I do not know the exaxct tool for you purpose, but the Natural Languge framework (introduced in WWDC 2018, available since iOS 12/macOS 10.14) would help you a little.


import NaturalLanguage

func tag(text: String) {
    print()
    print(text)
    let tagger = NLTagger(tagSchemes: [.lexicalClass])
    tagger.string = text
    let wholeText = text.startIndex..<text.endIndex
    tagger.setLanguage(.english, range: wholeText)
    let options: NLTagger.Options = [.omitWhitespace, .omitPunctuation]
    tagger.enumerateTags(in: wholeText, unit: .word, scheme: .lexicalClass, options: options) {tag, range in
        print("\(text[range])->\(tag!.rawValue)")
        
        return true
    }
}
tag(text: "The dog walked")
tag(text: "Do this please")


Output:


The dog walked

The->Determiner

dog->Noun

walked->Verb


Do this please

Do->Verb

this->Determiner

please->Interjection


As far as I checked, there's no feature listed in the Natural Language framework that detects "The dog" as Subject.


You may need to write a syntactic parser yourself, or find some third party library (though I know none availabe in Swift).

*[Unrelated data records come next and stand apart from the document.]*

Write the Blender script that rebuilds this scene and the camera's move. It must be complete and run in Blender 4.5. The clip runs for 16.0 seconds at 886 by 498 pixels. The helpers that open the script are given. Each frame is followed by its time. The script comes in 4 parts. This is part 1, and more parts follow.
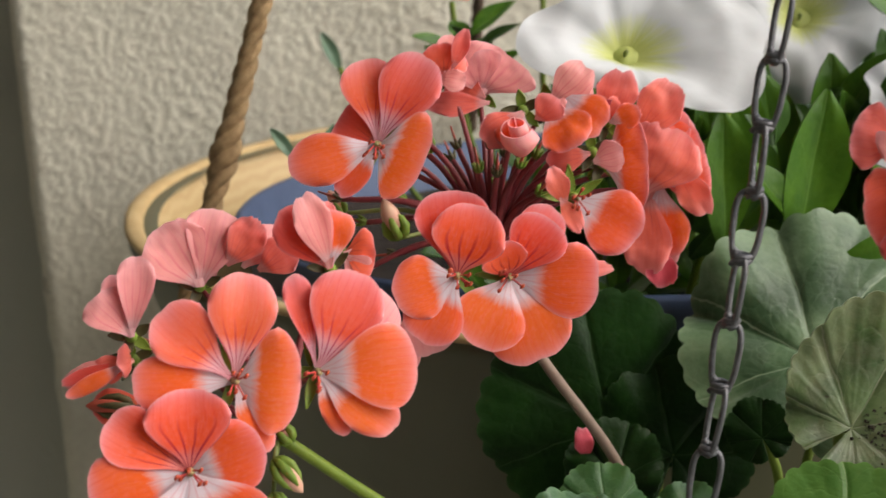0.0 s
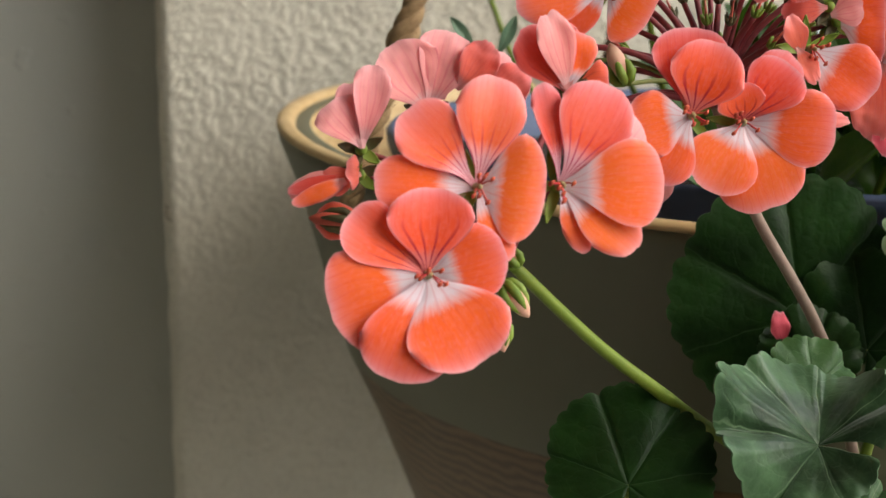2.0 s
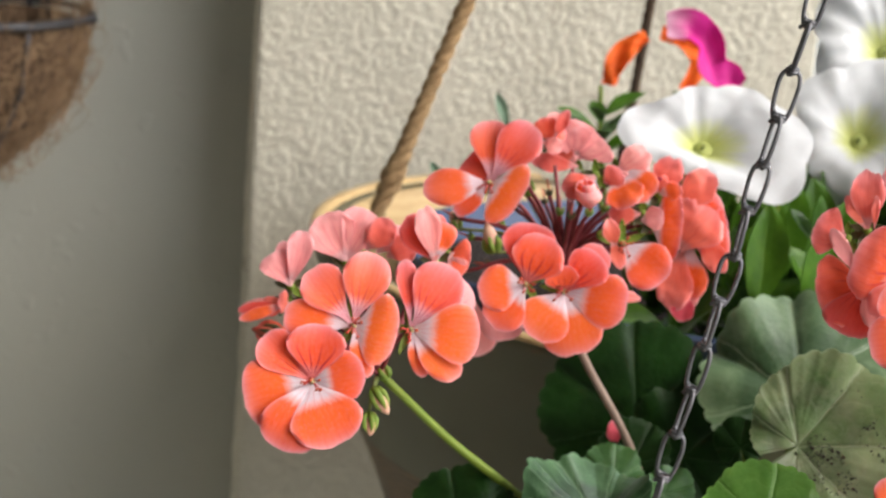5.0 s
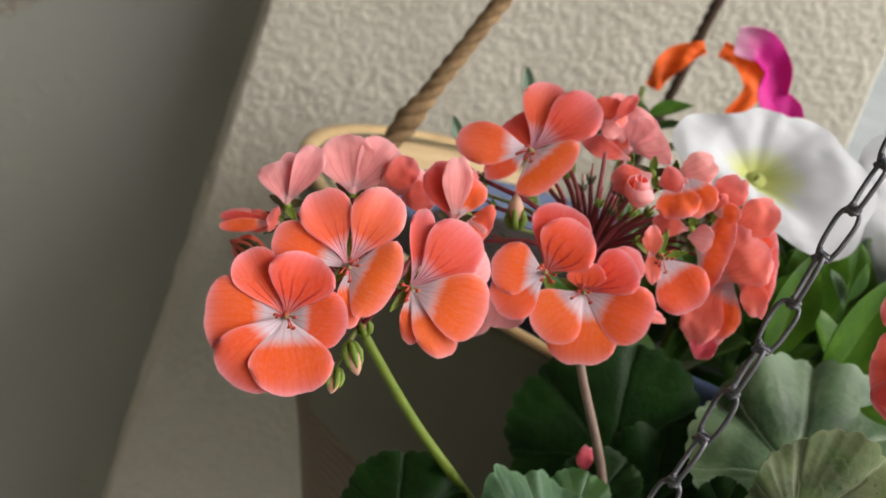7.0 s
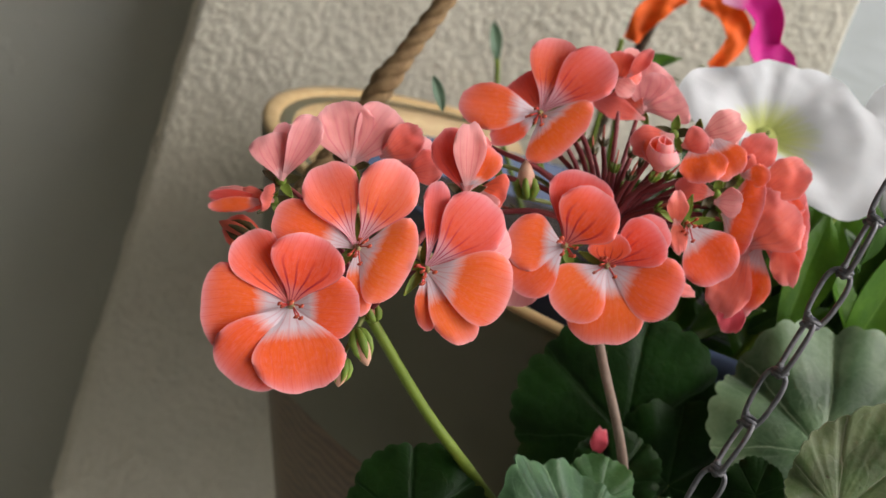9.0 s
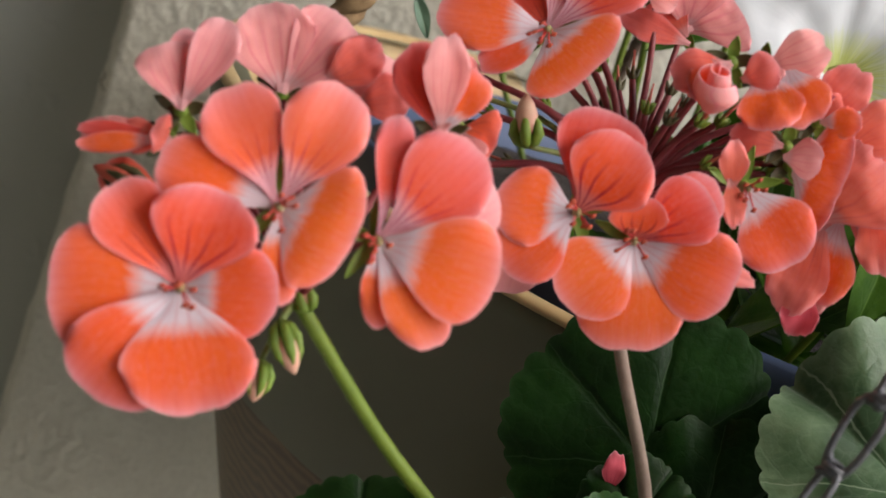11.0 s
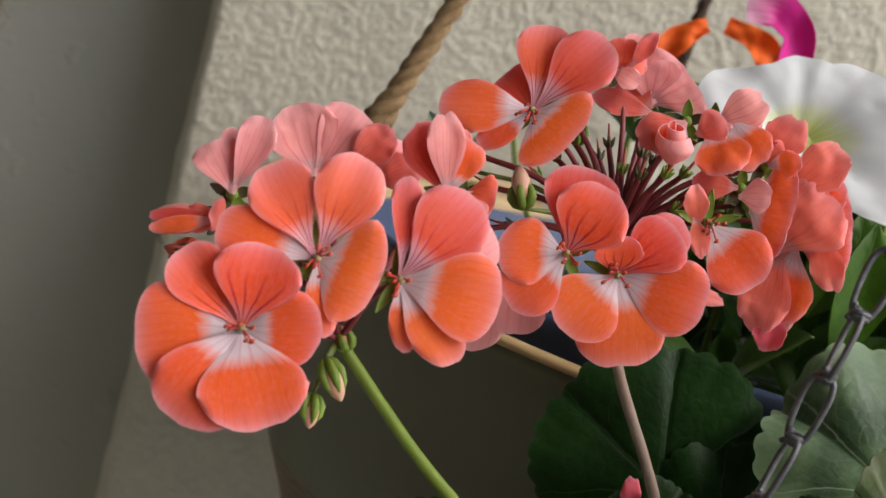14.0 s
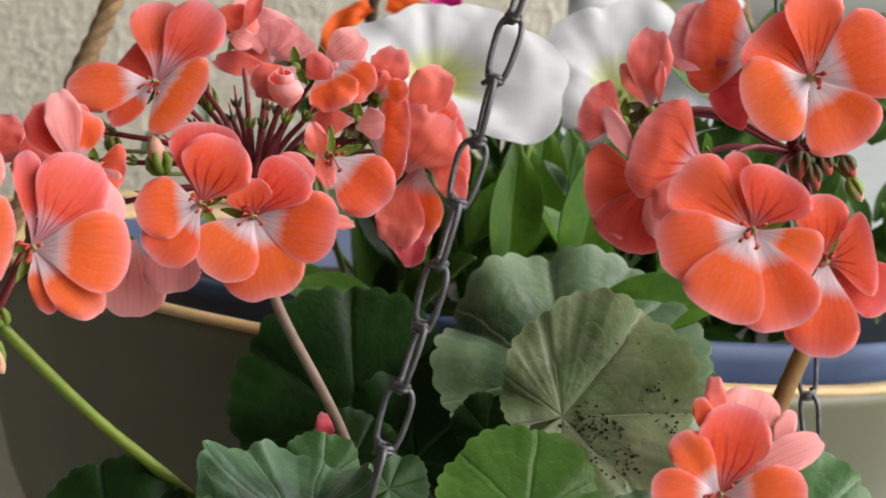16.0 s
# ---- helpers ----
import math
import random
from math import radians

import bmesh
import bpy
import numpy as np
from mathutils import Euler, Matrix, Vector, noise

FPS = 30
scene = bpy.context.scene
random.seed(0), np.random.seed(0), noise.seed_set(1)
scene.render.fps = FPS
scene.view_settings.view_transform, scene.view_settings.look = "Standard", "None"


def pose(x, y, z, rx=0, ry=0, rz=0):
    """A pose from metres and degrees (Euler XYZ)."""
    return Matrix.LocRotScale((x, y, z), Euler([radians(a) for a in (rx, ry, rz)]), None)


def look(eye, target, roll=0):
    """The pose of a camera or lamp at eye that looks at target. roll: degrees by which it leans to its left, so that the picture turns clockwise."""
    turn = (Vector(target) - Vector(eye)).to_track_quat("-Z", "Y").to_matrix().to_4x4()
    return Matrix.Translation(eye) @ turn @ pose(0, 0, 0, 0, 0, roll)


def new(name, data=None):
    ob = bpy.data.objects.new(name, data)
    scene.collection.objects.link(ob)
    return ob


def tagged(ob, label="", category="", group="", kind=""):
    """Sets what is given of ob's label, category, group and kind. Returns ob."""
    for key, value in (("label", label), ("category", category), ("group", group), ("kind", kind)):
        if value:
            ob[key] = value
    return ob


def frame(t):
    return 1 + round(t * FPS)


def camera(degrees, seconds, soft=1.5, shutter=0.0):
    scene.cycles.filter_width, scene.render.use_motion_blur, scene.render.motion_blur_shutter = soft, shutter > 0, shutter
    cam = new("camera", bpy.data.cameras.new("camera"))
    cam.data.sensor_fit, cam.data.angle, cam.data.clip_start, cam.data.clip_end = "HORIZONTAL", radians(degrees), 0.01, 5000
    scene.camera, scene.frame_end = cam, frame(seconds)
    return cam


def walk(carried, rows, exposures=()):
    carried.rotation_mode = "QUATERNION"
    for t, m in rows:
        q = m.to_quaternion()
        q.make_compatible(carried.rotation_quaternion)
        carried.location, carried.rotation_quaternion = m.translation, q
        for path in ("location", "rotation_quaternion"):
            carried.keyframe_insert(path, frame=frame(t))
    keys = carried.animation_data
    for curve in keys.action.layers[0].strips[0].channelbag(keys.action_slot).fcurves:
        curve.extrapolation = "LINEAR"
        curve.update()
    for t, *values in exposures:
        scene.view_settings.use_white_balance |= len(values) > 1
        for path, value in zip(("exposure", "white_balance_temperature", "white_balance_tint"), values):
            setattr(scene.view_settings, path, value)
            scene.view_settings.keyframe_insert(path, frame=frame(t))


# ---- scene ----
cam = camera(29.91, 16.0, soft=1.5, shutter=0.15)
cam.data.dof.use_dof, cam.data.dof.focus_distance, cam.data.dof.aperture_fstop = True, 0.405, 25.0
PATH = [
    (0, (-0.01063, -0.04132, 1.54100), (0.03198, 0.43975, 1.41157), -3.49),
    (0.5, (-0.03409, -0.00661, 1.51662), (0.00775, 0.47464, 1.38757), -2.21),
    (1, (-0.05037, 0.00477, 1.49850), (-0.00473, 0.48498, 1.36691), -0.65),
    (1.5, (-0.05851, -0.00403, 1.49457), (-0.01416, 0.47771, 1.36822), -1.11),
    (2, (-0.05737, -0.03948, 1.49075), (-0.02461, 0.44600, 1.37572), -0.16),
    (2.5, (-0.05641, -0.06546, 1.49367), (-0.03609, 0.42214, 1.38487), -0.35),
    (3, (-0.03718, -0.09302, 1.49524), (-0.02997, 0.39602, 1.39137), -0.90),
    (3.5, (-0.01257, -0.11650, 1.49616), (-0.02289, 0.37342, 1.39679), -1.09),
    (4, (-0.00151, -0.14022, 1.50415), (-0.02560, 0.34915, 1.40445), -1.90),
    (4.5, (0.01434, -0.18564, 1.54235), (-0.01256, 0.30222, 1.43618), -0.06),
    (4.7, (0.01877, -0.19628, 1.56678), (-0.00536, 0.29067, 1.45589), 1.52),
    (6.8, (-0.00475, -0.14558, 1.54392), (-0.00088, 0.34152, 1.43115), 19.90),
    (7, (-0.00785, -0.13266, 1.53951), (-0.00426, 0.35389, 1.42439), 20.13),
    (7.5, (-0.02255, -0.10992, 1.53790), (-0.01155, 0.37557, 1.41882), 19.82),
    (8, (-0.03657, -0.09757, 1.53584), (-0.01281, 0.38705, 1.41510), 19.86),
    (8.5, (-0.03348, -0.09760, 1.52994), (-0.00998, 0.38703, 1.40919), 18.76),
    (8.7, (-0.03305, -0.10011, 1.52882), (-0.00464, 0.38477, 1.41015), 18.67),
    (10.8, (-0.02072, 0.02987, 1.50151), (0.01369, 0.51084, 1.36929), 20.68),
    (11, (-0.01706, 0.02722, 1.50010), (0.01608, 0.50885, 1.36999), 20.64),
    (11.5, (-0.01167, 0.01741, 1.49680), (0.01656, 0.50313, 1.38156), 19.50),
    (12, (-0.00711, 0.00681, 1.50011), (0.01178, 0.49314, 1.38553), 18.94),
    (12.5, (-0.00160, -0.00699, 1.49774), (0.00613, 0.48047, 1.38675), 18.31),
    (13, (-0.00397, -0.02178, 1.49873), (-0.00045, 0.46787, 1.39757), 17.21),
    (13.5, (-0.00171, -0.03463, 1.49612), (-0.00487, 0.45597, 1.39965), 16.40),
    (14, (-0.00336, -0.03954, 1.49205), (-0.00141, 0.45289, 1.40543), 14.98),
    (14.5, (-0.00031, -0.04994, 1.48743), (0.00431, 0.44241, 1.40043), 13.71),
    (15, (0.02053, -0.06128, 1.47842), (0.02393, 0.43226, 1.39835), 10.93),
    (15.5, (0.03040, -0.06581, 1.47855), (0.05709, 0.42906, 1.41228), 7.27),
    (16, (0.04046, -0.07233, 1.47820), (0.09604, 0.42061, 1.41558), 5.66),
]
walk(cam, [(t, look(eye, target, roll)) for t, eye, target, roll in PATH],
     exposures=[(0.0, 0.42, 6500, 10), (1.0, 0.38, 6500, 10), (2.0, 0.58, 6500, 10), (3.0, 0.75, 6500, 10), (4.0, 0.82, 6450, 10), (4.7, 0.85, 6350, 11),
                (7.0, 0.42, 6300, 12), (8.5, 0.34, 6300, 12), (11.0, 0.35, 6280, 12), (13.5, 0.25, 6280, 12), (15.0, 0.3, 6300, 12), (16.0, 0.5, 6300, 12)])

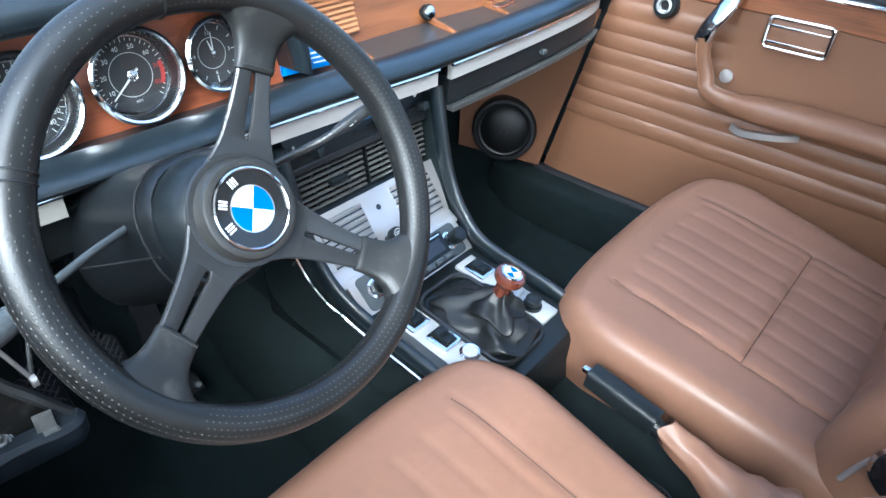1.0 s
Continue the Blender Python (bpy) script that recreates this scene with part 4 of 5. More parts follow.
    part("ashtray_frame", moved(sweep([(x, y, 0.004) for x, y in rounded(0.108, 0.053, 0.008)], circle(0.0035, 8), closed=True), am), CHROME, d, "chrome ashtray frame")
    part("ashtray_lid", moved(plate(rounded(0.100, 0.045, 0.005), 0.006, 0.001), am @ pose(0, 0, 0.002)), TAN_DOOR, d, "tan ashtray lid")
    for yy in (0.012, -0.016):
        part("ashtray_bar", moved(block(0.100, 0.0035, 0.004, 0.001), am @ pose(0, yy, 0.004)), CHROME, d, "thin chrome bar")
    # window knob
    if s > 0:
        km = frame_of(P(0.006, -0.072, 0.633), (-1, 0, 0.08), (0, -1, 0))
        part("knob_ring", moved(lathe([(0.013, 0), (0.026, 0), (0.026, 0.010), (0.022, 0.016), (0.015, 0.016)], 32), km), BLACK_PLASTIC, d, "black knob ring")
        part("knob_collar", moved(lathe([(0.010, 0.004), (0.0165, 0.012), (0.015, 0.018), (0.011, 0.018), (0.0095, 0.010)], 28), km), SILVER_PLATE, d, "chrome collar")
        part("knob_bore", moved(lathe([(0, 0.004), (0.011, 0.004), (0.011, 0.009), (0, 0.009)], 24), km), GLOSS_BLACK, d, "dark bore")
    else:
        km = frame_of((-0.703, -0.120, 0.667), (0.985, 0.06, -0.16), (0, 0.5, 0.86))
        prof = [(0.019, 0), (0.019, 0.010), (0.0235, 0.012), (0.0255, 0.015), (0.0255, 0.027), (0.0235, 0.030), (0.016, 0.031), (0, 0.030)]
        bm = lathe(prof, 72)
        for v in bm.verts:
            r = math.hypot(v.co.x, v.co.y)
            if v.co.z > 0.011 and r > 0.02:
                a = math.atan2(v.co.y, v.co.x)
                k = 1 - 0.13 * (0.5 + 0.5 * math.cos(9 * a)) ** 3
                v.co.x *= k
                v.co.y *= k
        part("window_knob", moved(bm, km), BLACK_PLASTIC, d, "fluted black window knob")
        part("knob_collar", moved(lathe([(0.010, 0.029), (0.017, 0.0312), (0.017, 0.0325), (0.009, 0.0335), (0, 0.033)], 32), km), GREY_PLASTIC, d, "grey knob centre")
    return d


door(1)
door(-1)
for s, nm in ((1, "door_seal_right"), (-1, "door_seal_left")):
    X = XC + s * 0.722 if s > 0 else -0.705
    path = smoothed([(X + s * 0.03, 0.030, 0.735), (X - s * 0.006, 0.052, 0.690), (X - s * 0.014, 0.066, 0.66), (X - s * 0.02, 0.085, 0.60), (X - s * 0.014, 0.12, 0.46), (X - s * 0.004, 0.168, 0.28), (X, 0.190, 0.20), (X + s * 0.01, 0.15, 0.175), (X + s * 0.01, -0.2, 0.175), (X + s * 0.01, -0.7, 0.175)], 6)
    if s < 0:
        path = smoothed([(-0.703, 0.044, 0.662), (-0.700, 0.038, 0.646), (-0.700, 0.037, 0.585), (-0.700, 0.030, 0.52), (-0.702, 0.040, 0.44), (-0.705, 0.09, 0.28), (X, 0.11, 0.20), (X - 0.01, 0.07, 0.175), (X - 0.01, -0.2, 0.175), (X - 0.01, -0.7, 0.175)], 6)
    ob = part(nm, sweep(path, circle(0.0155 if s > 0 else 0.0085, 10), up=(s, 0.1, 0), scale=[0.30 + 0.70 * min(1.0, k / 26) ** 2 for k in range(len(path))]), RUBBER, None, "black rubber door seal", kind="structure")
    tagged(ob, category="seal")

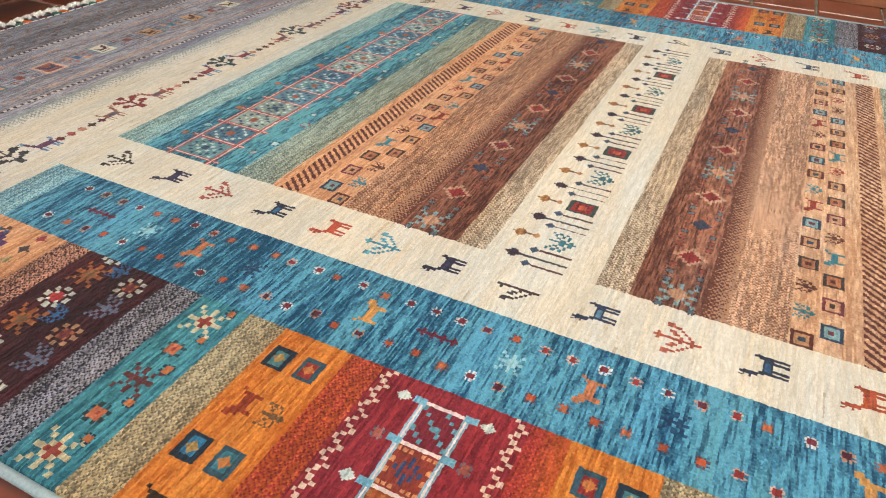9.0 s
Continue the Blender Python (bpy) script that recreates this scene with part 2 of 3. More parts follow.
def spread(p0, p1, q0, q1, a, b):
    """Knots of one colour scattered ever more densely into another."""
    m = area_of(p0, p1, q0, q1)
    k = np.clip((QQ - q0) / (q1 - q0), 0, 1)
    hit = ((II + 2 * (JJ % 3)) % 4 / 4 + 0.25 * rng.random(C.shape[:2])) < k
    C[m & hit] = srgb(b)
    C[m & ~hit] = C[m & ~hit] if a is None else srgb(a)


MOTIF = {
    "goat": ["#.#...........", ".###..........", "..##..........", "####..........", "..##........#.", "..##........##", "...##......##.", "...##########.", "....#ooooo###.", "....#ooooo###.", "....#########.", "....#.#...#.#.", "....#.#...#.#.", "....#.#...#.#.", "....#.#...#.#.", "....#.#...#.#."],
    "stag": ["#.#.......", "###.......", ".##.......", "####....#.", ".##.....##", ".###...##.", ".########.", "..#######.", "..#######.", "..#.#.#.#.", "..#.#.#.#.", "..#.#.#.#.", "..#.#.#.#."],
    "llama": ["o.o............", ".oo............", "oo##...........", "..##...........", "..##.........o.", "..##.........oo", "...##........o.", "...##.......##.", "...##########..", "....#xxxxx###..", "....#xxxxx###..", "....#########..", "....o.o...o.o..", "....o.o...o.o..", "....o.o...o.o..", "....o.o...o.o..", "....o.o...o.o.."],
    "plant": ["......o......", ".....ooo.....", "......#......", "oo....#....oo", "oo.o..#..o.oo", ".#.oo.#.oo.#.", ".#..#.#.#..#.", "..#..###..#..", "...#..#..#...", "....#.#.#....", ".....###.....", "......#......", "......#......"],
    "shrub": [".....###.....", ".....###.....", ".##..###..##.", "####..#..####", "####..#..####", ".####.#.####.", "...#######...", ".....###.....", ".##...#...##.", "####..#..####", "####..#..####", ".####.#.####.", "...#######...", ".....###.....", ".....###.....", ".....###.....", ".....###....."],
    "diamond": ["...#...", "..###..", ".#####.", "#######", ".#####.", "..###..", "...#..."],
    "star": [".#.#.", "#ooo#", ".oxo.", "#ooo#", ".#.#."],
    "dot": [".o.o.", "o###o", ".###.", "o###o", ".o.o."],
    "cross": [".#.#.", "#ooo#", ".ooo.", "#ooo#", ".#.#."],
    "flower": ["....oo....", ".oo.oo.oo.", ".oo....oo.", "...#xx#...", "oo.xxxx.oo", "oo.xxxx.oo", "...#xx#...", ".oo....oo.", ".oo.oo.oo.", "....oo...."],
    "snow": ["#..#..#", ".#.#.#.", "..#x#..", "##xxx##", "..#x#..", ".#.#.#.", "#..#..#"],
    "leaf": ["#...#...#", ".#..#..#.", "#.#.#.#.#", ".#.###.#.", "#..###..#", ".##.#.##.", "...###...", "....#...."],
    "spider": ["#..#..#", ".#.#.#.", "..###..", "##.#.##", "..###..", ".#.#.#.", "#..#..#"],
    "dog": ["##......#", "###....#.", ".#######.", "..######.", "..#....#.", "..#....#."],
    "chain": [".#.", "###", ".#.", ".#.", "###", ".#.", ".#.", "###", ".#.", ".#.", "###", ".#."],
}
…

Really impressive, I didn't know this framework.


I tested in french


func tagFrench(text: String) {
    print()
    print(text)
    let tagger = NLTagger(tagSchemes: [.lexicalClass])
    tagger.string = text
    let wholeText = text.startIndex..<text.endindex
    tagger.setLanguage(.french, range: wholeText)
    let options: NLTagger.Options = [.omitWhitespace, .omitPunctuation]
    tagger.enumerateTags(in: wholeText, unit: .word, scheme: .lexicalClass, options: options) {tag, range in
        print("\(text[range])->\(tag!.rawValue)")
       
        return true
    }
}

tagFrench(text: "Les fleurs que j'ai cueillies sont belles")


and got the correct analysis


Les fleurs que j'ai cueillies sont belles

Les->Determiner

fleurs->Noun

que->Conjunction

j'->Pronoun

ai->Verb

cueillies->Verb

sont->Verb

belles->Adjective


Only point, the objects names are not localized ; may be there is an option for it ?

Unfortunately, the framework is not well trained for Japanese.


func tag(text: String, language: NLLanguage = .english) {
    print()
    print(text)
    let tagger = NLTagger(tagSchemes: [.lexicalClass])
    tagger.string = text
    let wholeText = text.startIndex..<text.endIndex
    tagger.setLanguage(language, range: wholeText)
    let options: NLTagger.Options = [.omitWhitespace, .omitPunctuation]
    tagger.enumerateTags(in: wholeText, unit: .word, scheme: .lexicalClass, options: options) {tag, range in
        print("\(text[range])->\(tag!.rawValue)")
        
        return true
    }
}
tag(text: "目の前を犬が歩いた", language: .japanese)
tag(text: "これをやっといてちょうだい", language: .japanese)


Output:


目の前を犬が歩いた

目->OtherWord

の->OtherWord

前->OtherWord

を->OtherWord

犬->OtherWord

が->OtherWord

歩い->OtherWord

た->OtherWord


これをやっといてちょうだい

これ->OtherWord

を->OtherWord

やっ->OtherWord

とい->OtherWord

て->OtherWord

ちょうだい->OtherWord


All words tagged as OtherWord.


The rawValue of `NSTag` seems to be just a symbol and you may need to localize it by yourself. (It's a thin wrapper of NSString in Swift.)


I hope the newer version coming in the near future would support more languages and syntactic parsing.